The Chinese armed forces focus on; 1) building the capacity to make good on their long-standing threat to reunify Taiwan and 2) deterring the U.S. from intervening militarily in Taiwan.
They are building assault ships, beach landing craft, and missile forces in preparation for an invasion of Taiwan and have engaged in constructing considerable anti-access, area-denial (A2/AD) defensive belts to prevent American attacks against the Chinese homeland.
China shares a land border with 14 countries and sea borders with several more. These include nuclear powers such as Russia, India, North Korea, and Pakistan and potent regional powers like Japan, South Korea, Taiwan, and Vietnam. Beijing is far more concerned with regional security than in launching into territorial conquest elsewhere. The United States borders two vast oceans and two friendly countries. China is in a far more vulnerable position.

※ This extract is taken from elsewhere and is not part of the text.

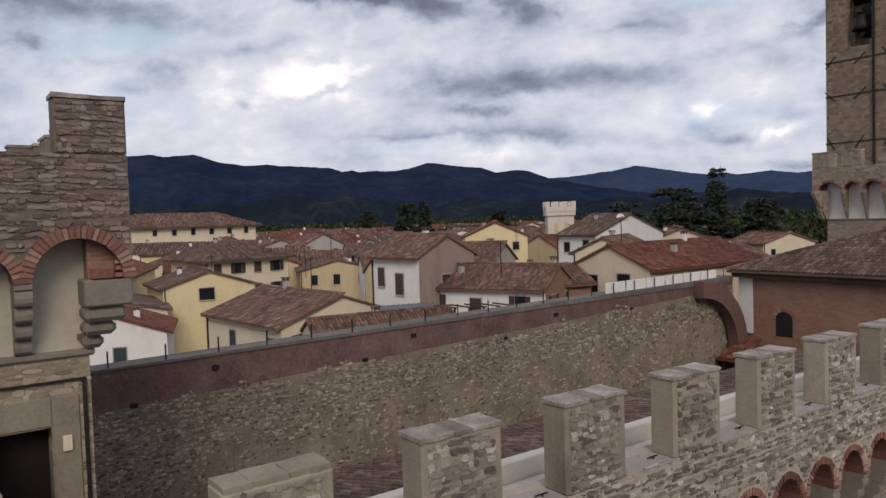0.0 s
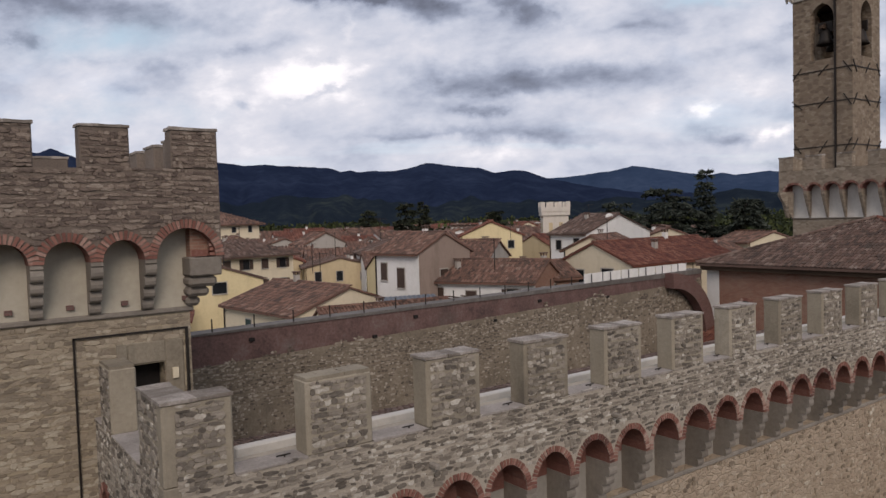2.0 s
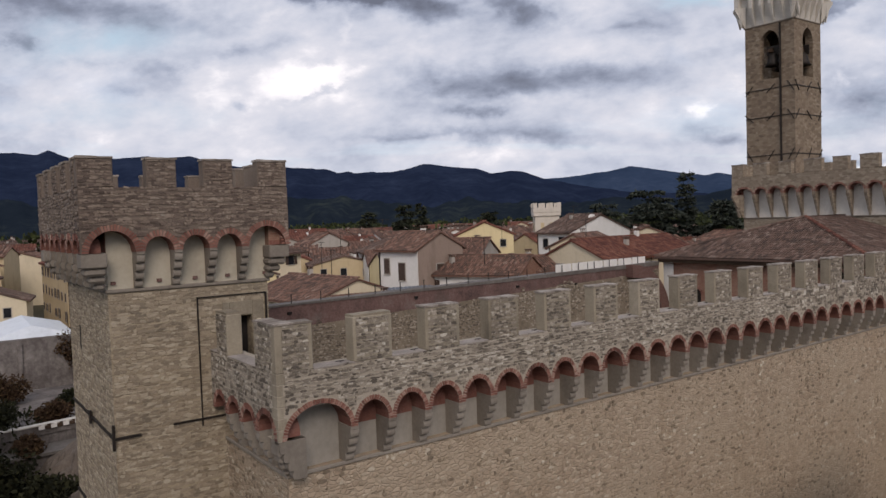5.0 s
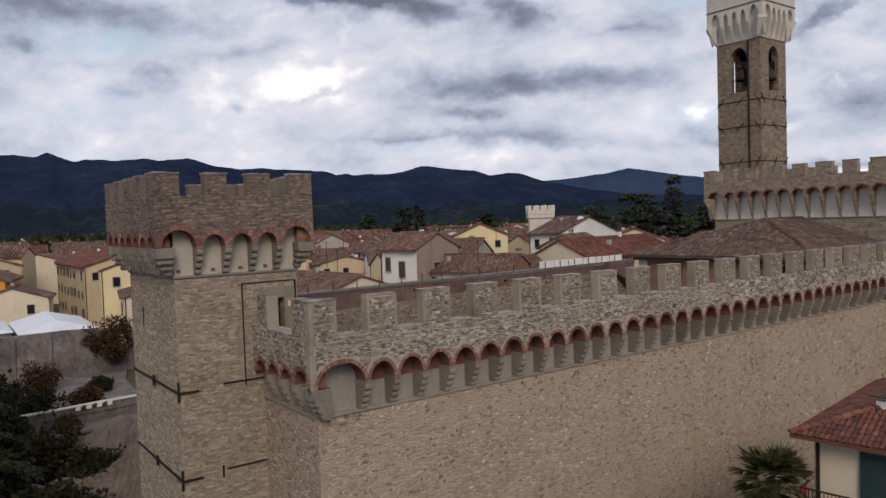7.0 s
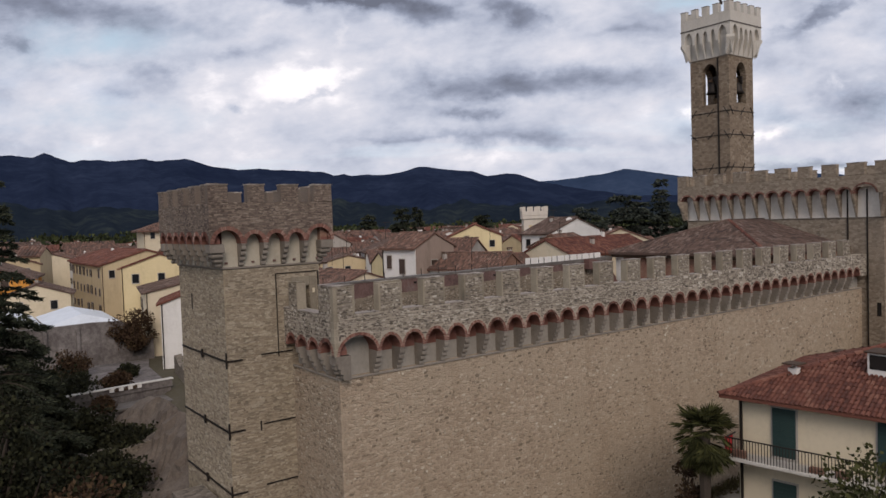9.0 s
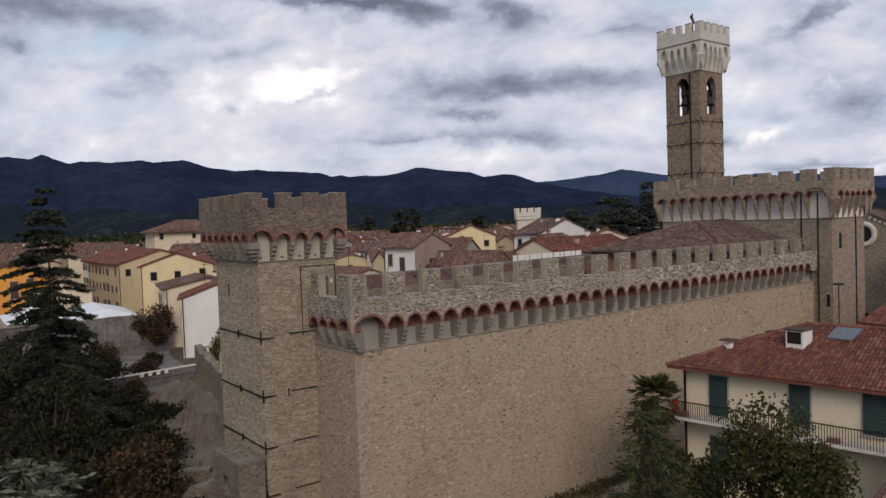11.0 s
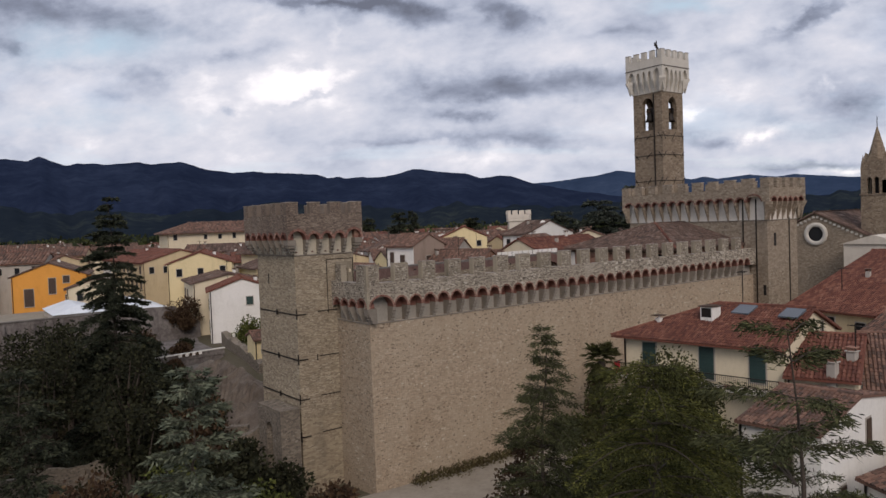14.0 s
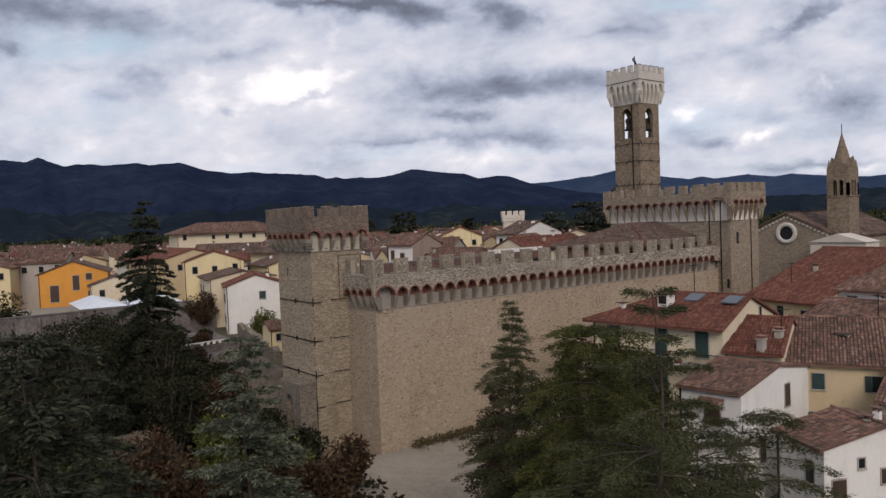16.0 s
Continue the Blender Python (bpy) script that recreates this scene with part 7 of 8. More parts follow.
def ruined_arch():
    r = thing("ruined_arch", "ruined masonry stub with a small arched opening at the tower foot", "ruin")
    side = Side(-5.3, 9.4, 0, -1)
    arcade(side, 4.2, [(1.5, 2.6)], 4.2, [0.65], 6.0, 1.6, M_DARKRUBBLE, "arch_wall", r, caps=True)
    box_part("pier", -5.3, -3.7, 7.9, 9.4, -7, 4.2, M_DARKRUBBLE, r)
    box_part("pier", -5.3, -3.7, 5.2, 6.8, -7, 4.2, M_DARKRUBBLE, r)
    # black backing paints the shade behind the arch
    box_part("back", -3.9, -3.7, 6.8, 7.9, -7, 5.2, M_DARK, r)


ruined_arch()
house((4.3, 33.4), (6.5, 33.0), 4.0, 7.3, 0.6, M_YELLOW, M_TILE, "tiny ochre house beside the tower", seed=33, windows=[("f", 1.1, 5.6, 0.6, 0.9, "n", False)], chimneys=0)


def vicarage_tower():
    t = thing("white_tower", "small white crenellated house tower among trees", "tower")
    m = Matrix.Translation((120.5, 113.5, 4.0)) @ Matrix.Rotation(radians(-38), 4, "Z")
    t.matrix_world = m
    box_part("shaft", -3.0, 3.0, -3.0, 3.0, 0, 16.2, M_PALE, t)
    box_part("cornice", -3.35, 3.35, -3.35, 3.35, 15.4, 16.4, M_PALE, t, 0.1)
    box_part("parapet", -3.4, 3.4, -3.4, 3.4, 16.4, 17.5, M_PALE, t)
    for i in range(4):
        for s in (-1, 1):
            x = -2.95 + i * 1.966
            box_part("merlon", x - 0.5, x + 0.5, s * 3.1 - 0.3, s * 3.1 + 0.3, 17.5, 18.7, M_PALE, t)
            if 0 < i < 3:
                box_part("merlon", s * 3.1 - 0.3, s * 3.1 + 0.3, x - 0.5, x + 0.5, 17.5, 18.7, M_PALE, t)
    for x in (-1.2, 1.2):
        box_part("window", x - 0.45, x + 0.45, -3.05, -2.9, 11.6, 13.8, M_OCHRE, t)
        box_part("window", -3.05, -2.9, x - 0.45, x + 0.45, 11.6, 13.8, M_OCHRE, t)


vicarage_tower()


def fill_town():
    """The mass of lower houses of the old town, in bent rows."""
    rng = random.Random(77)
    walls, roofs = (M_CREAM, M_WHITE, M_OCHRE, M_GREYR, M_CREAM, M_WHITE, M_YELLOW), (M_TILE, M_TILEBROWN, M_TILE, M_TILEBROWN, M_TILE, M_TILERED, M_TILE)
    taken = [(30, 42, 40, 56), (14, 30, 30, 49), (29, 44, 29, 57), (44, 58, 31, 45), (26, 44, 62, 98), (16, 30, 63, 78), (58, 76, 48, 66), (78, 98, 46, 66), (66, 84, 74, 90),
             (28, 66, 148, 178), (5, 26, 54, 152), (-18, 8, 60, 112), (112, 130, 104, 124), (10, 20, 54, 60)]
    n = 0
    y = 24.0
    while y < 215:
        x = (2.0 + y * 0.12 if y < 108 else 0.2 * y - 90) + rng.uniform(0, 4)
        depth = rng.uniform(7.5, 10)
        while x < 70 + y * 0.72:
            w = rng.uniform(7, 13)
            cx, cy = x + w / 2, y + depth / 2
            if y < 36 and x > 34 or any(p < cx + w * 0.4 and cx - w * 0.4 < q and r < cy + depth * 0.4 and cy - depth * 0.4 < s for p, q, r, s in taken):
                x += w * 0.5
                continue
            sk = -w * rng.uniform(0.0, 0.55)
            eave = 11.6 + min(y, 130) * 0.024 + rng.uniform(-1.3, 1.3)
            house((x, y + rng.uniform(-1, 1)), (x + w, y + sk), depth, eave, rng.uniform(1.3, 2.1), rng.choice(walls), rng.choice(roofs),
                  rng.choice(("rendered old-town house with weathered clay tile roof", "narrow old-town house under a mossy tile roof", "pale old-town house with brown clay tiles")),
                  ridge=rng.choice(("par", "perp", "par")), seed=300 + n, group="old town houses", style=rng.choice("bgn"), chimneys=rng.choice((0, 1, 1, 2)),
                  windows="auto" if y < 120 else None)
            n += 1
            x += w + rng.choice((0.02, 0.3, 1.5))
        y += depth + rng.choice((0.5, 1.5, 4.0))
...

The Chinese leadership has its hands full trying to maintain local and regional security. It remains far more interested in developing its economy than in any consideration of threatening to attack other countries around the world, much less the United States.
China has not created the physical ability to project sufficient power abroad for territorial conquest. Chinese warships are not sailing down the East Coast into the Caribbean; Beijing is not filling Latin America with bases and troops; Chinese officials are not attempting to dictate American policy regarding Cuba. China is not demanding aggressive posturing in the Western Hemisphere to contain America.
FEAR WASHINGTON
Where is the threat? The threat is to the American taxpayer. Those of us that continually finance the latest military expansion. In a security state, the military budgets never get cut. Because when the expenses of one war diminish, another conflict starts. After all, the trick to maintain and expand a government budget is spending all of it.
The U.S. should not go to war with a nuclear-armed power over worthless rocks, or the sovereignty of Scarborough Shoal, or the Chinese interest in reuniting Taiwan. Washington has to know that NATO will not join an American crusade against China. Blinken is foolish to expect NATO to send a task force to the Indo-Pacific to help drive the Chinese navy back into their territorial waters?
PROMISES
At the 2021 Munich Security Conference, President Biden promised, “the United States is fully committed to our NATO Alliance.” He went on to say, ” we’ll keep faith with Article 5. It’s a guarantee. An attack on one is an attack on all. That is our unshakable vow. “
Then the NATO Summit, Secretary of State Blinken also mentioning the Article 5 clause of NATO, promising to go to war for other countries. Whether these promises are pre-game prep talks or bluster, they are playing with fire. Please don’t poke the Dragon.